The truth of the matter is that the government now possesses all the power that is required to prevent takeovers in Canada if they chose to exercise that power, but in most cases they simply do not choose to exercise it. What we are being asked to do is take the government off the hook and establish criteria which are so wide that virtually any takeover can be accommodated within the criteria. Then, the government can say that the government has passed legislation and everybody fits the criteria. This reminds me of their good behaviour pamphlet which they sent around to foreign owners of industry, telling them that they should be good boys. I have heard
June 5, 1972

minister after minister rise and say that there was nothing to worry about because they had all agreed to the good behaviour guidelines that we laid down. Of course, this good behaviour did the government a lot of good. These companies applied for DISC and did not even bother to tell the government what they were doing. I suspect that this takeover legislation will serve as nothing more than camouflage to get the government off the hook about doing something about foreign ownership. Frankly, I would prefer to have no legislation at all, rather than this timid, insipid legislation that will do no good. I would prefer to keep the government on the hook, to keep them under pressure and to keep them responsive to the Canadian people. A great deal more would be accomplished in this way.
Everyone faces a dilemma with regard to the foreign ownership issue. People in my party face a dilemma. I do not suggest for a moment that there is total agreement within my party as to how we should proceed and how far we should proceed. There are differences. But there is one thing on which my party is united. There are no more facetious comments, as there have been in the past from the other side of the House, about the waffle movement and about what we are doing with regard to this. There is one thing on which we are all united. All of us are determined that this country is going to remain independent. While we may not all agree on the exact techniques to accomplish these things-that is an on-going debate-in this party, unlike the other parties, there is an absolute determination to do something about foreign ownership and Canadian independence. I cannot say that about the Liberal and Conservative parties.

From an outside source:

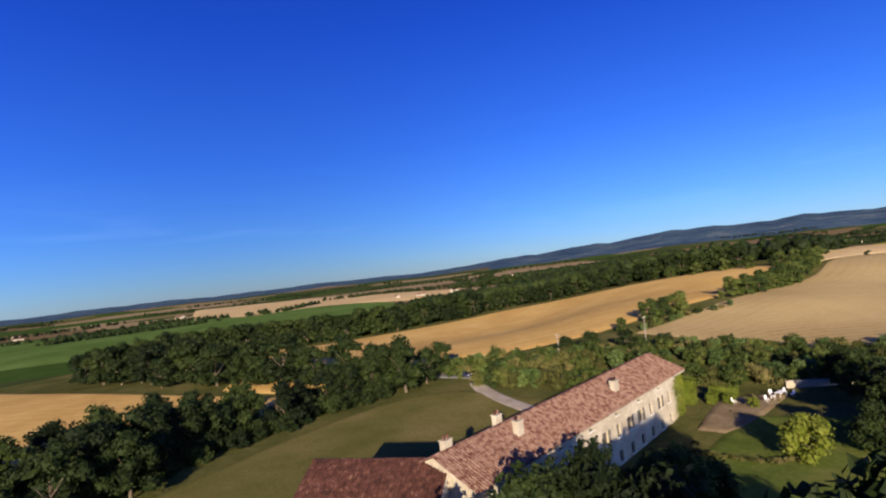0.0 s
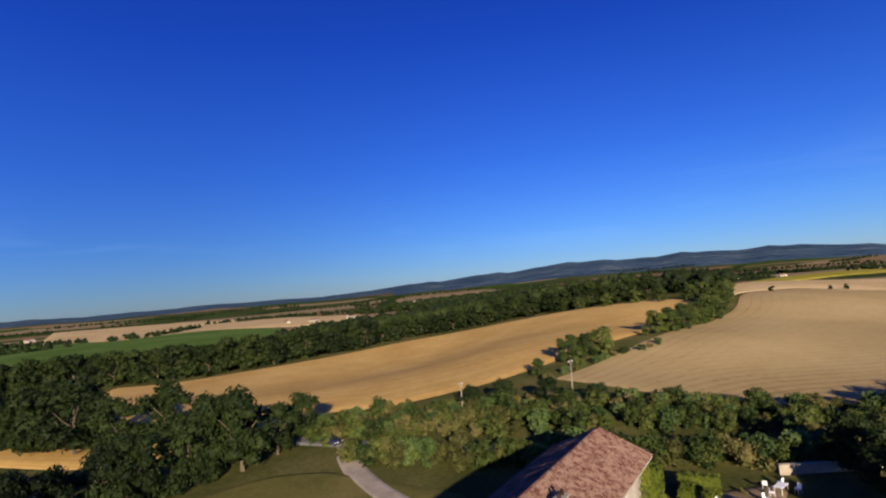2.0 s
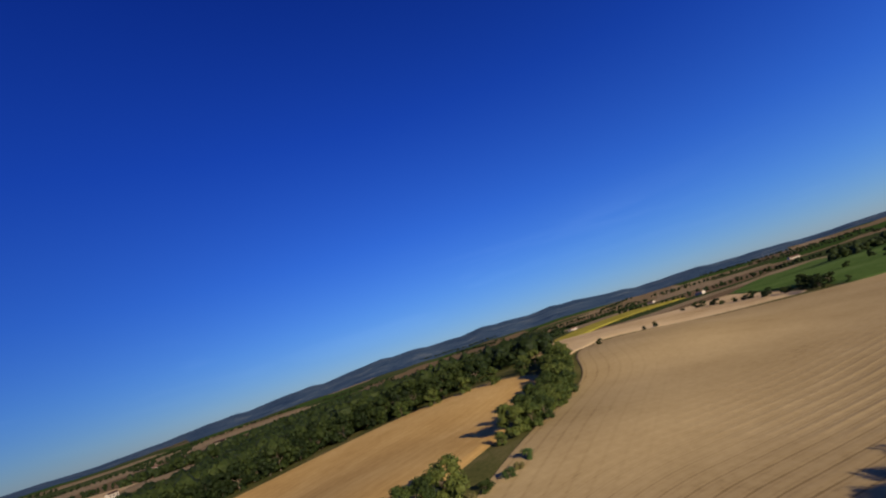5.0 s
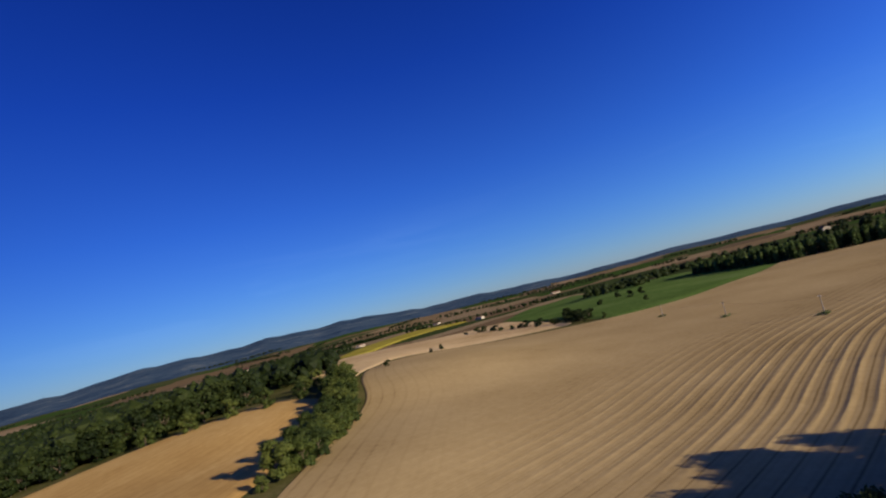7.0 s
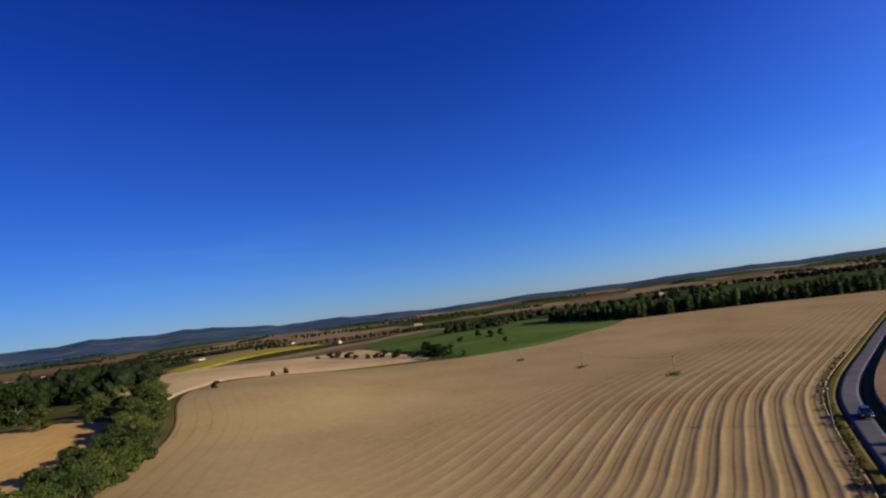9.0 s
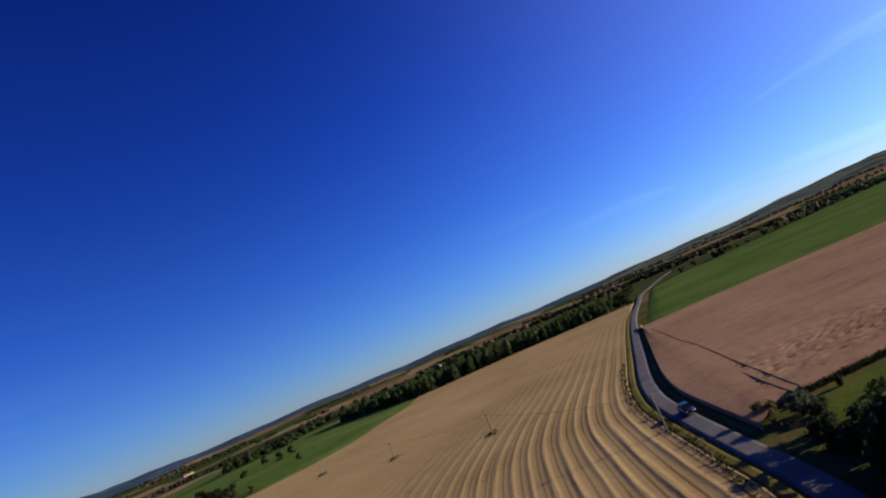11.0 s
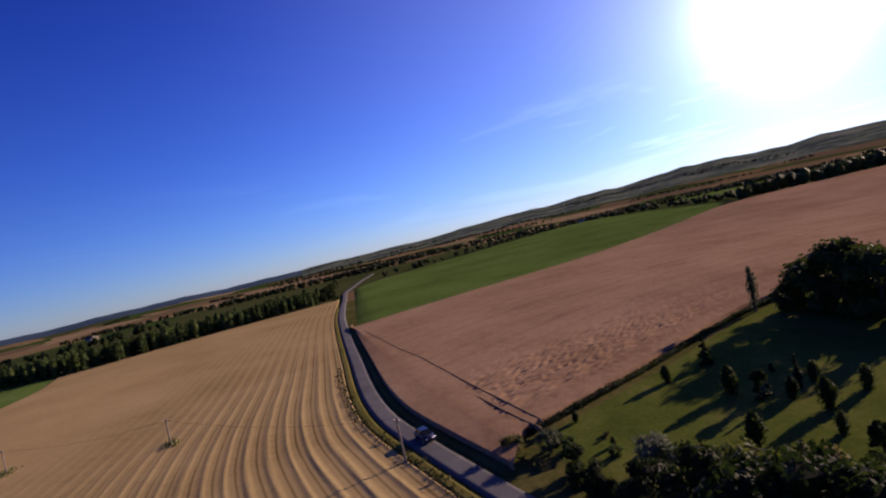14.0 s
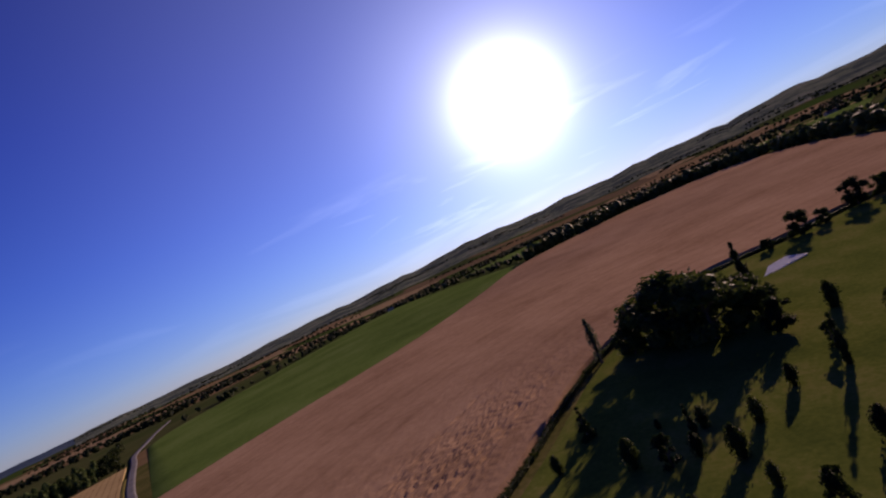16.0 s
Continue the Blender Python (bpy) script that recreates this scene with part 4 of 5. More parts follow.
for ob in [*OAKS, *HEDGE_TREES, *FAR_OAKS, *POPLARS, CYPRESS, SLIM, CONIFER, *SMALLS, LIME, OLIVE, DARK_BUSH, *BUSHES]:
    drop_proto(ob)

# ---- the farmhouse ----
HU, HN = Vector((0.683, 0.731, 0)), Vector((0.731, -0.683, 0))     # along the house, and out of its front
H0 = Vector((38.4, 89.0, 0))                                        # foot of the front corner at the far gable
GROUND, EAVE, RIDGE_Z, HALF, LENGTH = -4.4, 3.75, 6.3, 5.6, 54.0


def hp(s, n, z):
    """A point by metres along the house from its far gable, out of its front, and height."""
    return H0 - HU * s + HN * n + Vector((0, 0, z))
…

There is a kind of tragic dilemma that faces many Liberals. I am sure that all of us in this House come to know each other, regardless of the parties to which we belong, and we develop a fair amount of respect for each other despite our political differences. Mr. Speaker, it is tragic to see what is happening to the good Liberals, to those who want to be Canadian nationalists. They want to stay inside the Liberal party. They think that by staying in the party they can exert pressure from within, that they can change the party's course on foreign ownership and strike a blow for Canadian nationalists. But the fact is that all those well intentioned Liberals have failed.
I do not want to talk about my friends in the Conservative party. When it comes to the question of foreign ownership the differences in that party are so deep that nothing seems to emerge upon which we can comment.